FrostyX / fedora-review-service

Fedora package reviews CI
9 stars 1 forks source link

Monitoring and health checks #26

Open FrostyX opened 1 year ago

FrostyX commented 1 year ago

I periodically log into OpenShift, open a shell inside the fedora-review-service container, and check if the service is still running. This needs to be automatized somehow. Maybe nagios? What options do we have for Fedora Communishift?

mavjs commented 1 year ago

Hi,

I came across the "Fedora Review Service" while looking at a package review request ticket. (Also it seems Fedora Communishift is no longer alive? as per https://fedoraproject.org/wiki/Infrastructure/Communishift)

Anyhow, although I do not know what you do inside the shell of the container to check if the service is still running, I was wondering if a combination of such probes described here: https://docs.openshift.com/container-platform/4.13/applications/application-health.html could work for your use case, perhaps? (Not a kubernetes/openshift expert, however, I have seen examples of health checks in pods/containers, and thought this could work as well.)
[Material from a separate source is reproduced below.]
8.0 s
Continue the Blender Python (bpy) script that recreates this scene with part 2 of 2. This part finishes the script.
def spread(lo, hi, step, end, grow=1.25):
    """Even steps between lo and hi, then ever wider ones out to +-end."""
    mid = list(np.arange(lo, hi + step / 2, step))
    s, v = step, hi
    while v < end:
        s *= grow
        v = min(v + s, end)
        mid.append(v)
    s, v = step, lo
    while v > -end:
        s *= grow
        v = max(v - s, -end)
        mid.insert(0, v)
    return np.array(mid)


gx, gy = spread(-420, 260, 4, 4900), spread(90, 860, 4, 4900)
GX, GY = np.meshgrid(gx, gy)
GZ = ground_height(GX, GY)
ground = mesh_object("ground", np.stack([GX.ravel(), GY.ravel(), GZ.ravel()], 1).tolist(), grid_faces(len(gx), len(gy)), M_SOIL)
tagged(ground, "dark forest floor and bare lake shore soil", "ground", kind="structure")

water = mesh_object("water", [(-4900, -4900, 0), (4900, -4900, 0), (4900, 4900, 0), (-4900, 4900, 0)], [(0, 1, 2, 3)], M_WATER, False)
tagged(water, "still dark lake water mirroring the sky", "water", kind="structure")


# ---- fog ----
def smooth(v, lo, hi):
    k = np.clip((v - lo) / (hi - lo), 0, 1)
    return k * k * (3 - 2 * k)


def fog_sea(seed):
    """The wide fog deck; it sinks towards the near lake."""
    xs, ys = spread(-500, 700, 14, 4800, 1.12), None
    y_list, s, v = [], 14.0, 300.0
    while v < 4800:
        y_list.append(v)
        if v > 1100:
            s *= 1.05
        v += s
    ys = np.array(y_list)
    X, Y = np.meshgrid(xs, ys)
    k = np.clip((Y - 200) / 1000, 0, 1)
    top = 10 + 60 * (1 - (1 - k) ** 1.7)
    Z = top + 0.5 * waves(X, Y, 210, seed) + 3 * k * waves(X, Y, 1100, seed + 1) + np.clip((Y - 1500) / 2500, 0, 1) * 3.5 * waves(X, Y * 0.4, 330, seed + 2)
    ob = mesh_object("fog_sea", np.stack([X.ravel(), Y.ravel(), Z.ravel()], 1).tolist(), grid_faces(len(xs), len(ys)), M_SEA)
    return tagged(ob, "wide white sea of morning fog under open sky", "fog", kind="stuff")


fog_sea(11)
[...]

FrostyX commented 1 year ago

Hello @mavjs,

It is possible I confused the OpenShift instance. Anyway, it is this one:

I was wondering if a combination of such probes described here: https://docs.openshift.com/container-platform/4.13/applications/application-health.html could work for your use case, perhaps?

I hope so, this looks good. But we need to figure out what commands to run to verify if the service is healthy. I think maybe something to:

  1. See if the fedora-review-process is running
  2. Check if Copr/Bugzilla/Pagure tokens are not expired
  3. Check if there are reasonably recent entries in the fedora-review-service.log file
  4. Mabe something else?
FrostyX commented 1 day ago

To get a Nagios monitoring from Fedora Infra, we will need to migrate from CommuniShift to the Fedora production OpenShift instance.
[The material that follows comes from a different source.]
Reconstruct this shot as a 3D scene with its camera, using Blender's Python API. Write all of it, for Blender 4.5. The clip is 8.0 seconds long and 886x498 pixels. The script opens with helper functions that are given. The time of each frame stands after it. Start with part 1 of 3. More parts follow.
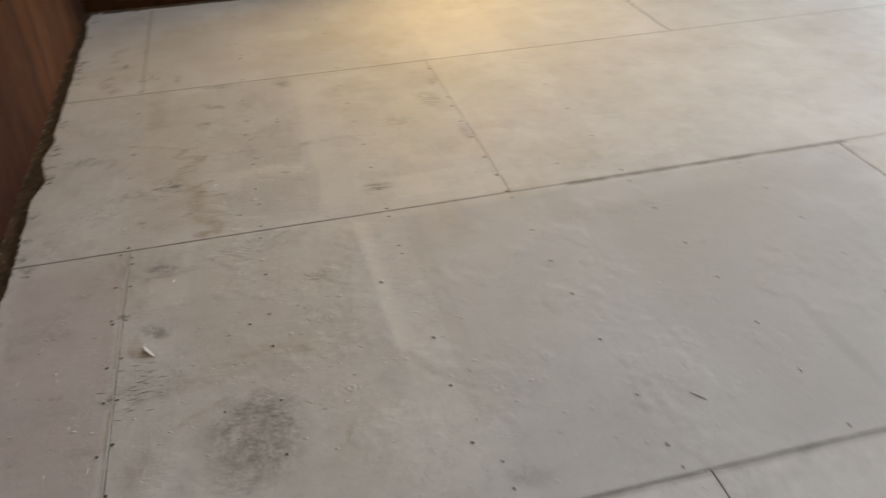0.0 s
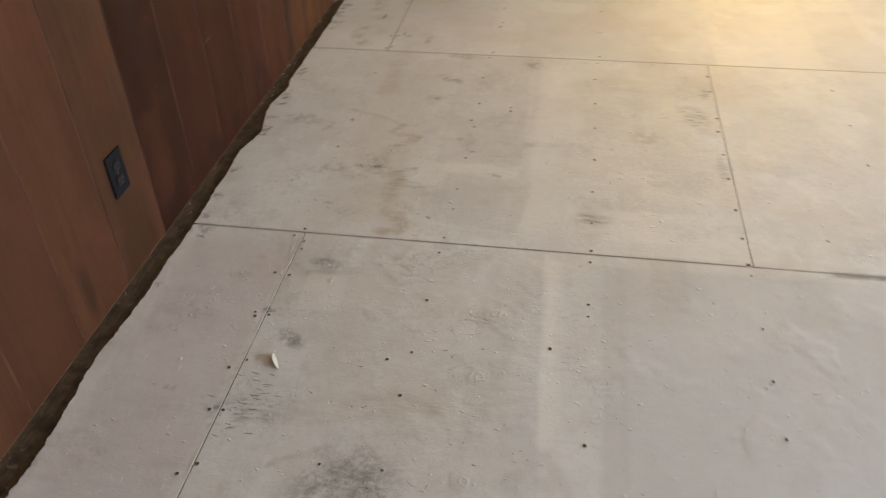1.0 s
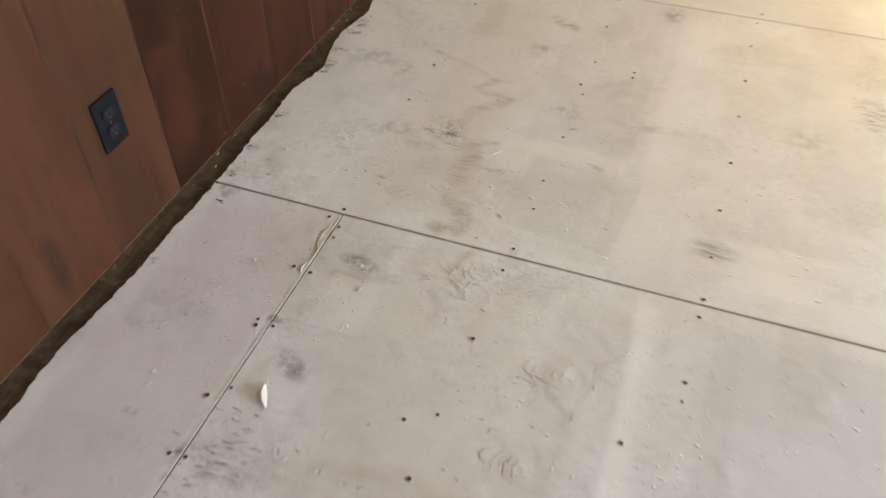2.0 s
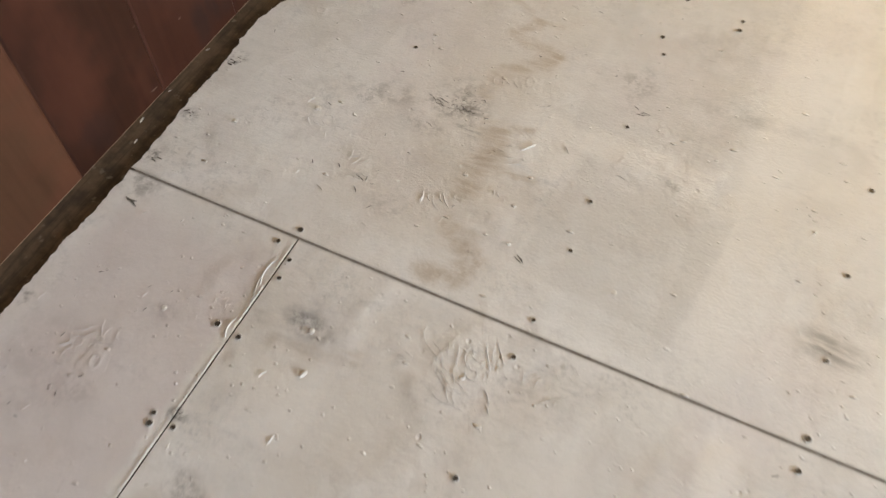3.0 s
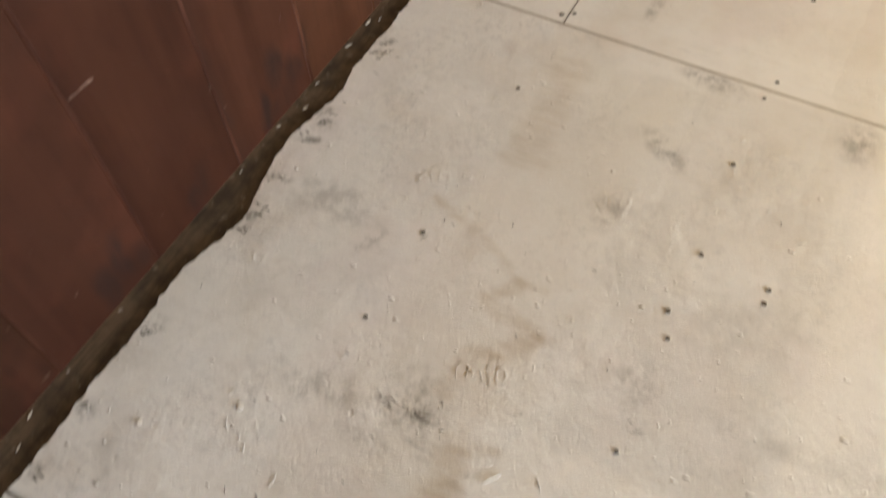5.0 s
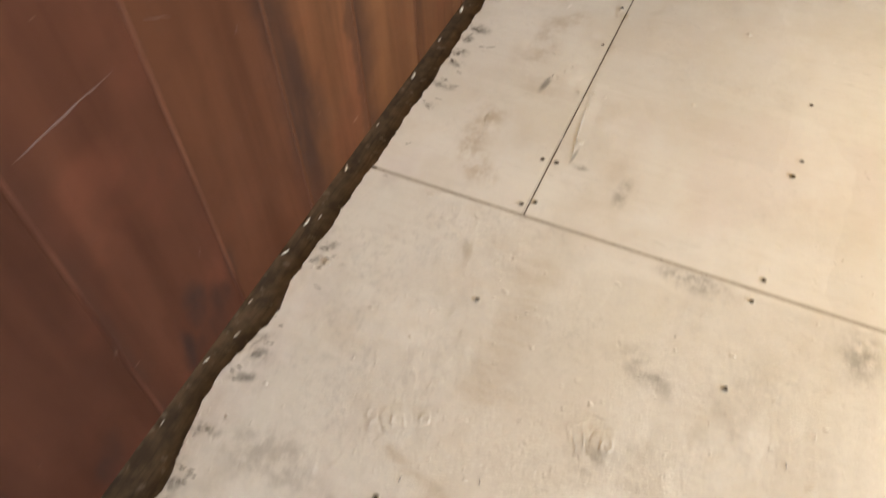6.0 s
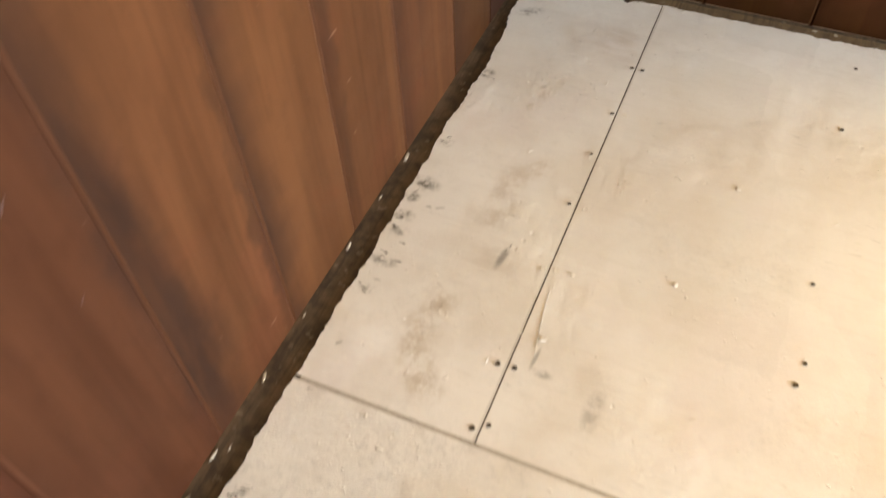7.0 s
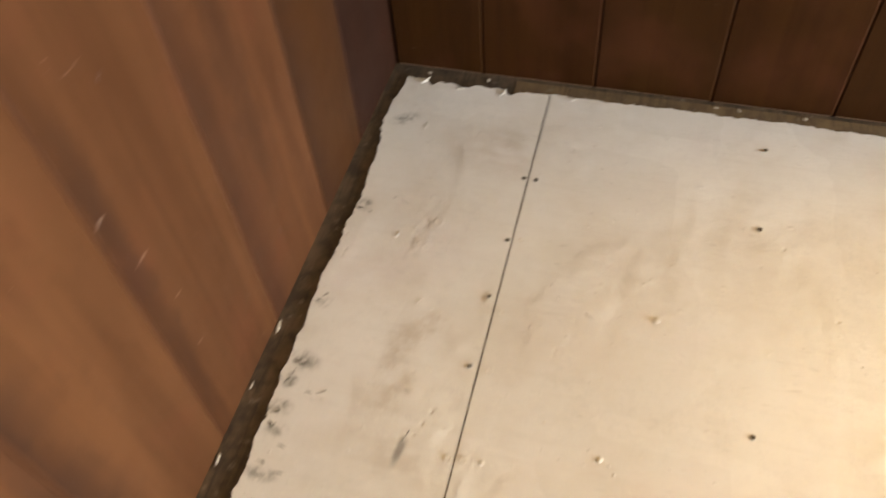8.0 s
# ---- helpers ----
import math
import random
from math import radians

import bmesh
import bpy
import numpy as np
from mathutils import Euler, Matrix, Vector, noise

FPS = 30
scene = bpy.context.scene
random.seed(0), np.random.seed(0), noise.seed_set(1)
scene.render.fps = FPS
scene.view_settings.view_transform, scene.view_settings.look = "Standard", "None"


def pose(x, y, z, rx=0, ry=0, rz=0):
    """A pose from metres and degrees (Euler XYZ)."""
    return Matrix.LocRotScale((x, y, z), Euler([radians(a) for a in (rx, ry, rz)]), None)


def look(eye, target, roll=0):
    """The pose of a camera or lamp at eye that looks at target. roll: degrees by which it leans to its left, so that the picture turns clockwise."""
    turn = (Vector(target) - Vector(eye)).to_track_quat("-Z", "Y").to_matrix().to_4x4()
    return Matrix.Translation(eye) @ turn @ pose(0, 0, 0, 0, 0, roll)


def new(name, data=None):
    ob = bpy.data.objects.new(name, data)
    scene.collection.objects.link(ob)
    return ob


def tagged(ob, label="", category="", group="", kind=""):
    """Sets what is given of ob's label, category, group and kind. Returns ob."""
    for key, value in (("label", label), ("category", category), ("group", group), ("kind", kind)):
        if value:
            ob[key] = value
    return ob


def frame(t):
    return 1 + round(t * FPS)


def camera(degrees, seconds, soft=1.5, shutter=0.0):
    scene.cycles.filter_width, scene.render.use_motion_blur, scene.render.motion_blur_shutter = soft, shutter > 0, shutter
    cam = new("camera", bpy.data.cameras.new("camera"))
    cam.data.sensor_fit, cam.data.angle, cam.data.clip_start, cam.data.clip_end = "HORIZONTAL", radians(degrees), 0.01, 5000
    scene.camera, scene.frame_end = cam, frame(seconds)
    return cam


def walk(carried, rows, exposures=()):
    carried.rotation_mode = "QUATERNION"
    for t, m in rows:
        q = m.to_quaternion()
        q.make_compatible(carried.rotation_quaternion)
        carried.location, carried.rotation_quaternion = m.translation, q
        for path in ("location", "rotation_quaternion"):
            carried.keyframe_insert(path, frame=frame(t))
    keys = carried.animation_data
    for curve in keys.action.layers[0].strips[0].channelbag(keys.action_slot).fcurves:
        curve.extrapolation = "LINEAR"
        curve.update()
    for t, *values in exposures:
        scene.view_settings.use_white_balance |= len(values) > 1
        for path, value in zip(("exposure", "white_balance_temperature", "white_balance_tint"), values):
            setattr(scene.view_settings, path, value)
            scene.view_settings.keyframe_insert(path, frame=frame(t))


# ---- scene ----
cam = camera(57.5, 8.0, soft=1.35, shutter=0.5)
PATH = [
    (0, (0.46, -2.199, 1.382), (0.837, -0.599, 0.242), -1.8),
    (0.3, (0.508, -2.06, 1.389), (0.71, -0.458, 0.216), -0.6),
    (0.5, (0.541, -1.972, 1.385), (0.63, -0.374, 0.186), -0.7),
    (1, (0.707, -1.74, 1.358), (0.427, -0.188, 0.128), -1.8),
    (1.2, (0.739, -1.672, 1.364), (0.395, -0.165, 0.094), -0.6),
    (2.3, (0.653, -0.956, 1.153), (0.127, 0.275, -0.333), -1.0),
    (2.5, (0.627, -0.808, 1.11), (0.099, 0.341, -0.439), -1.1),
    (2.8, (0.581, -0.633, 1.087), (0.06, 0.403, -0.537), -1.4),
    (3, (0.539, -0.546, 1.06), (0.032, 0.438, -0.605), -1.5),
    (3.3, (0.468, -0.407, 1.032), (-0.015, 0.505, -0.659), -1.6),
    (3.5, (0.441, -0.348, 1.025), (-0.041, 0.572, -0.684), -1.2),
    (4, (0.448, -0.228, 1.032), (-0.064, 0.66, -0.686), -1.9),
    (4.2, (0.463, -0.194, 1.027), (-0.07, 0.687, -0.687), -2.4),
    (5.3, (0.358, 0.104, 1.131), (-0.228, 1.098, -0.503), -4.1),
    (5.5, (0.325, 0.162, 1.133), (-0.254, 1.198, -0.476), -4.0),
    (6, (0.275, 0.33, 1.128), (-0.293, 1.405, -0.46), -3.7),
    (6.2, (0.261, 0.428, 1.129), (-0.318, 1.505, -0.448), -3.7),
    (6.5, (0.235, 0.566, 1.14), (-0.347, 1.651, -0.436), -3.4),
    (7, (0.18, 0.741, 1.132), (-0.373, 1.855, -0.435), -3.7),
    (7.3, (0.117, 0.856, 1.142), (-0.382, 1.986, -0.424), -3.6),
    (7.5, (0.105, 0.92, 1.14), (-0.364, 2.064, -0.432), -3.7),
    (8, (0.151, 1.113, 1.144), (-0.261, 2.27, -0.434), -6.0),
]
EXPOSURES = [(0.0, -0.60, 6700, 11), (0.5, -0.30, 6700, 11), (1.2, -0.26, 6600, 11), (2.4, 0.25, 6500, 10), (4.2, 0.08, 6550, 10), (5.4, 0.32, 6800, 10),
             (6.0, 0.50, 6950, 11), (6.4, 0.50, 7050, 11), (7.0, 0.78, 7300, 11), (7.3, 0.62, 7450, 12), (8.0, 0.64, 7700, 12)]
walk(cam, [(t, look(eye, target, roll)) for t, eye, target, roll in PATH], EXPOSURES)

# ---- room numbers ----
WALL_X, WALL_LEAN, END_Y, RIGHT_X, BACK_Y, TOP = -0.3955, 0.0065, 2.43, 10.0, -3.4, 2.4
EDGE_X, EDGE_Y = -0.337, 2.390          # where the painted sheets stop short of the walls
SHEET = 0.004                           # thickness of the painted sheets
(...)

https://lists.fedoraproject.org/archives/list/devel@lists.fedoraproject.org/thread/ST4TOGK2OHLOKGVXE2JCSX4XS6NXQBDP/#ST4TOGK2OHLOKGVXE2JCSX4XS6NXQBDP

We want to do that regarless, but the move isn't trivial. We will have to move our YAML files to the ansible repository, etc.

On an unrelated note, I at least configured Sentry monitoring, so that I get notified about new errors.